The Louisiana Supreme Court’s first session in the “New Courts Building” occurred on October 3, 1910. The building had been completed months earlier, but offices couldn’t move in until the building had been fully furnished. The Louisiana Supreme Court wasn’t the sole occupant. Orleans Civil District Court, the State Law Library, the Attorney General, and the Recorder of Mortgages were among the numerous other city and state offices housed in the building. The Supreme Court’s footprint on the fourth floor included the courtroom facing Conti Street and six other offices, including the Clerk’s Office, facing Chartres Street.

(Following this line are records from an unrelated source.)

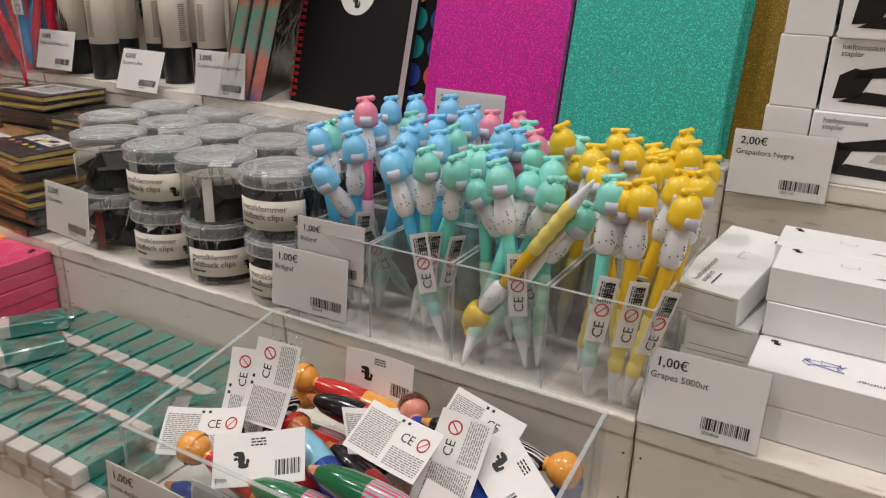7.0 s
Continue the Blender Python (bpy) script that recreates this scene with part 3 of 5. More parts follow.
# ---- stapler boxes ----
bm = bmesh.new()
box(bm, 0, 0.128, 0, 0.048, 0, 0.0555, bev=0.0008)
SPB = mesh_of(bm, BOXWHITE)
bm = bmesh.new()
mf = Matrix.Translation((0, -0.0003, 0)) @ Matrix.Rotation(radians(90), 4, "X")
for poly in (((0.012, 0.008), (0.112, 0.006), (0.118, 0.012), (0.030, 0.017)), ((0.020, 0.026), (0.116, 0.036), (0.118, 0.044), (0.060, 0.041), (0.024, 0.033)), ((0.008, 0.010), (0.026, 0.012), (0.034, 0.031), (0.020, 0.034), (0.010, 0.028))):
    bm.faces.new([bm.verts.new(mf @ Vector((a, b, 0))) for a, b in poly])
SPS = mesh_of(bm, BLACK)
bm = bmesh.new()
bm.faces.new([bm.verts.new(mf @ Vector((a, b, 0))) for a, b in ((0.045, 0.020), (0.112, 0.022), (0.112, 0.031), (0.050, 0.027))])
SPM = mesh_of(bm, mat("printed_steel", "b9b6b0", 0.5))
SPT = mesh_of(print_bm([("t", "hæftemaskine", 0.008, 0.0475, 0.0058), ("t", "stapler", 0.008, 0.0425, 0.0058), ("m", 0.116, 0.006, 0.009)], mf), INK)


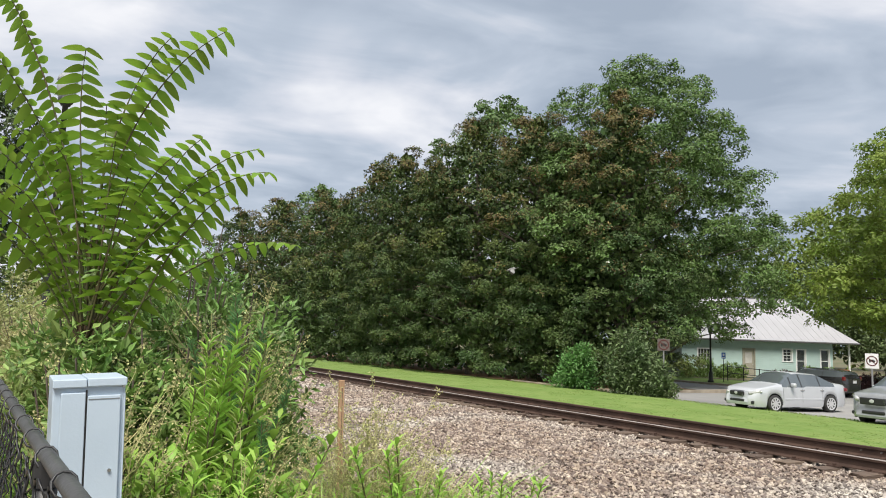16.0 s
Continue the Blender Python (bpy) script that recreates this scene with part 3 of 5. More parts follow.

Though considered one of the finest courthouses in the nation upon its completion, inadequate funding for maintenance led to the building’s long decline. The Louisiana Supreme Court moved out in 1958 to the new Civic Center complex on Loyola Avenue. By 1982 all other agencies and offices had vacated the building for more modern spaces. (The last occupant was the Louisiana Department of Wildlife and Fisheries.) During the 1980s, lawyers and judges, remembering the building’s former glory, discussed the possibility of renovating the building and moving the Supreme Court back in. The idea took hold, and the Supreme Court of Louisiana Historical Society was founded in 1992 to support the return of the Court to its former home. Intense legislative lobbying from several interested parties secured funding to renovate and restore the building. By 2004, all restoration work was completed, and the Louisiana Supreme Court; the Law Library of Louisiana; the Louisiana Court of Appeal, Fourth Circuit; the offices of the Louisiana Judicial Administrator; and the Louisiana Attorney General moved back into an architectural gem given a second chance to shine.
The building was renamed the Chief Justice Pascal F. Calogero, Jr. Courthouse in 2019, in honor of the late chief justice’s unwavering dedication, during his many years of service, towards returning the Court to 400 Royal Street.